**Exercise inputs:**
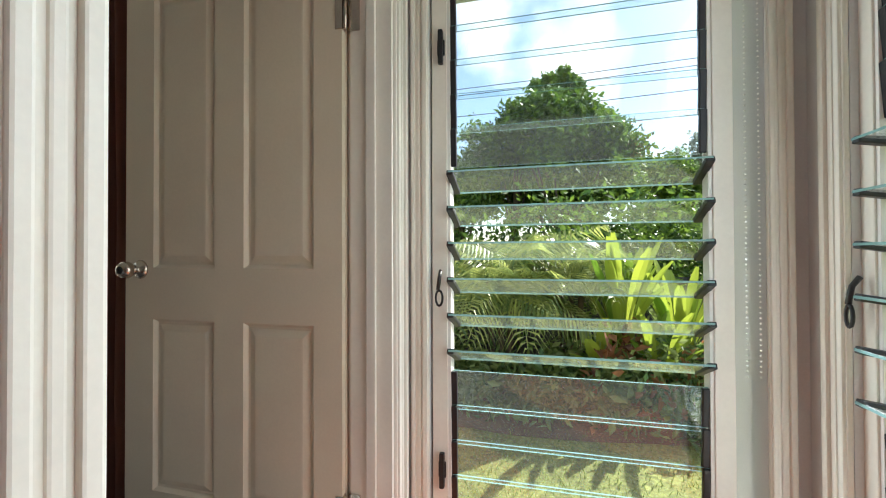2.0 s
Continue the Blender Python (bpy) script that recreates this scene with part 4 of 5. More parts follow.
# ---- wardrobe and pictures on it ----
wd = thing("bookcase", "tall dark red wooden bookcase beside the curtain", "bookcase")
for x0, x1 in ((-3.642, -3.62), (-4.06, -4.038)):
    bx("side_panel", M_WARDROBE, wd, x0, x1, 1.775, 2.09, 0.02, 1.88, 0.003)
bx("back_panel", M_WARDROBE, wd, -4.038, -3.642, 2.075, 2.088, 0.05, 1.88)
for z in (0.05, 0.42, 0.78, 1.14, 1.50, 1.858):
    bx("shelf", M_WARDROBE, wd, -4.038, -3.642, 1.785, 2.075, z, z + 0.022, 0.002)
bx("plinth", M_WARDROBE, wd, -4.038, -3.642, 1.80, 1.82, 0.0, 0.05)
bx("top_moulding", M_WARDROBE, wd, -4.065, -3.605, 1.775, 2.095, 1.88, 1.905, 0.006)
rngb = np.random.default_rng(5)
for z in (0.072, 0.442, 0.802, 1.162, 1.522):
    y = -4.02
    while y < -3.70:
        w, h, d = rngb.uniform(0.022, 0.045), rngb.uniform(0.20, 0.29), rngb.uniform(0.16, 0.22)
        shelf_book = thing("book", "upright book on the dark bookcase shelf", "book", pose(y, 2.06, z), "books on the bookcase")
        bx("page_block", M_PAPER, shelf_book, 0.002, w - 0.002, -d + 0.004, 0.0, 0.003, h - 0.003)
        for a, c in ((0.0, 0.002), (w - 0.002, w)):
            bx("cover", (M_NAVY, M_DESK, M_TEAL, M_COVERRED, M_DARKCLOTH)[int(rngb.integers(5))], shelf_book, a, c, -d, 0.0, 0.0, h)
        y += w + 0.003
pap = thing("paper_stack", "white papers sticking out of the bookcase shelf", "paper", pose(-3.70, 1.765, 0.803, 0, 0, 6))
for k in range(5):
    bx("sheet", M_PAPERWHITE, pap, -0.10 + 0.004 * k, 0.05, -0.02 + 0.005 * (k % 3), 0.20, k * 0.004, k * 0.004 + 0.0035)
msk = bmesh.new()
grid(msk, 16, 16, lambda u, v: (0.022 * max(0.0, 1 - (2 * u - 1) ** 2) ** 0.5 * max(0.0, 1 - (2 * v - 1) ** 2) ** 0.5 - 0.012 * math.exp(-(((abs(2 * u - 1) - 0.4) / 0.2) ** 2 + ((v - 0.68) / 0.10) ** 2)) - 0.008 * math.exp(-((v - 0.25) / 0.05) ** 2), (u - 0.5) * 0.085 * (0.65 + 0.35 * v), (v - 0.5) * 0.15))
bmesh.ops.solidify(msk, geom=msk.faces[:], thickness=0.004)
mk = tagged(part("wall_mask", msk, M_WARDROBE, smooth=True), "small carved wooden mask on the bookcase side", "mask")
mk.matrix_basis = pose(-3.616, 1.915, 1.735)
for w, h, y, z, tl, lab in ((0.28, 0.28, 1.82, 1.87, 6, "white box picture frame leaning on the wardrobe"), (0.26, 0.20, 1.90, 1.907, 12, "white picture frame standing on the wardrobe")):
    fr = thing("picture_frame", lab, "picture frame", pose(-3.98 if w > 0.3 else -3.72, y, z, 0, 0, 0) @ pose(0, 0, 0, 0, -tl, 0))
    for a, bb, c, d in ((-w / 2, w / 2, 0, 0.028), (-w / 2, w / 2, h - 0.028, h), (-w / 2, -w / 2 + 0.028, 0.028, h - 0.028), (w / 2 - 0.028, w / 2, 0.028, h - 0.028)):
        bx("frame_bar", M_TRIM, fr, -0.03, 0.03, a, bb, c, d, 0.002)
    bx("picture", M_GREYPIL if w < 0.3 else M_CHAIR, fr, -0.028, -0.02, -w / 2 + 0.028, w / 2 - 0.028, 0.028, h - 0.028)
bo = thing("copper_bowl", "small copper bowl on top of the wardrobe", "bowl", pose(-3.70, 1.98, 1.905))
part("bowl", lathe(bmesh.new(), [(0.03, 0.0), (0.06, 0.02), (0.085, 0.05), (0.08, 0.05), (0.055, 0.024), (0.02, 0.006)], 24), mat("copper", (0.55, 0.25, 0.12), 0.35, 1.0, grain=40, amount=0.15), bo)

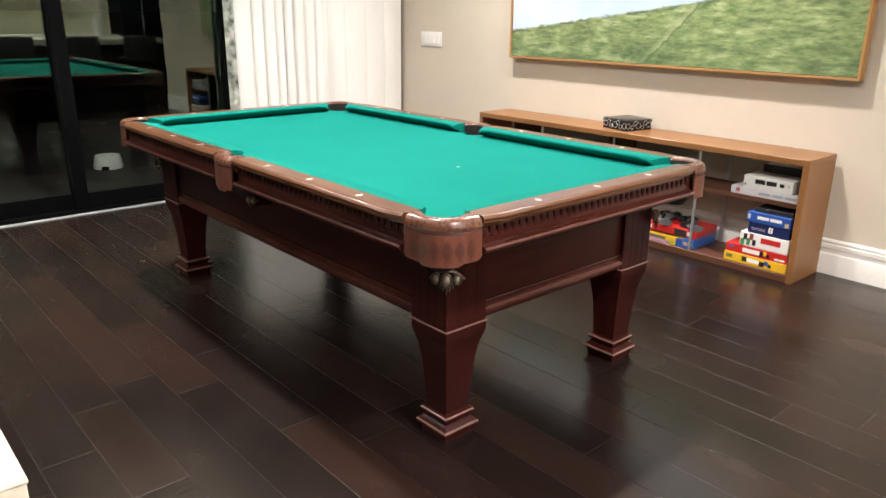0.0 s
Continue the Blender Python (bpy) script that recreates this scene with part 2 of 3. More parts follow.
M_OAK_Z = wood("honey_oak_z", (0.155, 0.063, 0.019), (0.275, 0.123, 0.038), 2, (0.35, 0.5), coat=0.1)
M_SHELF_DARK = wood("walnut_shelf_board", (0.060, 0.022, 0.011), (0.120, 0.048, 0.023), 1, (0.35, 0.5))
M_FRAME = wood("gilt_oak_frame", (0.30, 0.15, 0.05), (0.46, 0.25, 0.09), 1, (0.35, 0.5))
M_PAINT = landscape()
M_WHITE_PLASTIC = plain("white_plastic", (0.80, 0.78, 0.74), 0.4)
M_UPHOLSTERY = surface("cream_upholstery", (0.66, 0.60, 0.48), (0.74, 0.68, 0.56), 8, (0.85, 1.0), bump=0.0008, bump_scale=600)
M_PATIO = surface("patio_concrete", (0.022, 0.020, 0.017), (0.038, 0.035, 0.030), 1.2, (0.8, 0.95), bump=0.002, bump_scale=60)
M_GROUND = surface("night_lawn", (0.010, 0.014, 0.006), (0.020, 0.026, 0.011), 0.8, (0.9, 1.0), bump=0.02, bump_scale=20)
M_CABINET = wood("dark_kitchen_cabinet", (0.020, 0.012, 0.009), (0.045, 0.028, 0.020), 2, (0.4, 0.55))
M_STONE = surface("pale_stone_counter", (0.55, 0.52, 0.45), (0.70, 0.68, 0.60), 18, (0.2, 0.35))
M_TILE = surface("glazed_backsplash", (0.50, 0.48, 0.36), (0.62, 0.60, 0.46), 9, (0.2, 0.35))
M_STOOL = surface("black_stool_leather", (0.012, 0.011, 0.011), (0.024, 0.022, 0.021), 16, (0.4, 0.55))
M_STEEL = plain("stainless_steel", (0.45, 0.45, 0.44), 0.3, 0.9)


# ---- mesh tools ----
def mesh_of(name, bm, material, smooth=None):
    me = bpy.data.meshes.new(name)
    bmesh.ops.recalc_face_normals(bm, faces=bm.faces)
    bm.to_mesh(me)
    bm.free()
    if material:
        me.materials.append(material)
    if smooth is not None:
        me.polygons.foreach_set("use_smooth", [True] * len(me.polygons))
        me.set_sharp_from_angle(angle=radians(smooth))
    return me


def part(name, bm, material, parent, label="", smooth=35):
    """One mesh object under a thing or a part, in the parent's own space."""
    ob = new(name, bm if isinstance(bm, bpy.types.Mesh) else mesh_of(name, bm, material, smooth))
    ob.parent = parent
    return tagged(ob, label)


def thing(name, label, category, at=(0, 0, 0), turn=0, group="", kind=""):
    ob = new(name)
    ob.empty_display_size = 0.1
    ob.matrix_basis = pose(*at, 0, 0, turn)
    return tagged(ob, label, category, group, kind)


def structure(name, bm, material, label, smooth=None):
    return tagged(new(name, mesh_of(name, bm, material, smooth)), label, name.split("_")[0], kind="structure")


def block(x0, x1, y0, y1, z0, z1, bevel=0.0, segments=1, bm=None):
    bm2 = bmesh.new()
    bmesh.ops.create_cube(bm2, size=1, matrix=Matrix.Translation(((x0 + x1) / 2, (y0 + y1) / 2, (z0 + z1) / 2)) @ Matrix.Diagonal((x1 - x0, y1 - y0, z1 - z0, 1)))
    if bevel:
        bmesh.ops.bevel(bm2, geom=bm2.edges[:], offset=bevel, segments=segments, affect="EDGES", profile=0.5)
    if bm is None:
        return bm2
    me = bpy.data.meshes.new("join")
    bm2.to_mesh(me)
    bm2.free()
    bm.from_mesh(me)
    bpy.data.meshes.remove(me)
    return bm


def loft(rings, closed=True, caps=True, bm=None):
    """Skin between rings of equally many points."""
    bm = bm or bmesh.new()
    vs = [[bm.verts.new(p) for p in ring] for ring in rings]
    n = len(rings[0])
    for a, b in zip(vs, vs[1:]):
        for i in range(n if closed else n - 1):
            bm.faces.new((a[i], a[(i + 1) % n], b[(i + 1) % n], b[i]))
    if caps:
        bm.faces.new(vs[0][::-1])
        bm.faces.new(vs[-1])
    return bm


def turned(profile, n=24, centre=(0, 0), bm=None):
    """A solid of revolution about z from (radius, height) pairs."""
    return loft([[(centre[0] + r * math.cos(2 * math.pi * i / n), centre[1] + r * math.sin(2 * math.pi * i / n), z) for i in range(n)] for r, z in profile], bm=bm)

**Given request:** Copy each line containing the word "script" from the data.

**Written solution:**
Continue the Blender Python (bpy) script that recreates this scene with part 4 of 5. More parts follow.
Continue the Blender Python (bpy) script that recreates this scene with part 2 of 3. More parts follow.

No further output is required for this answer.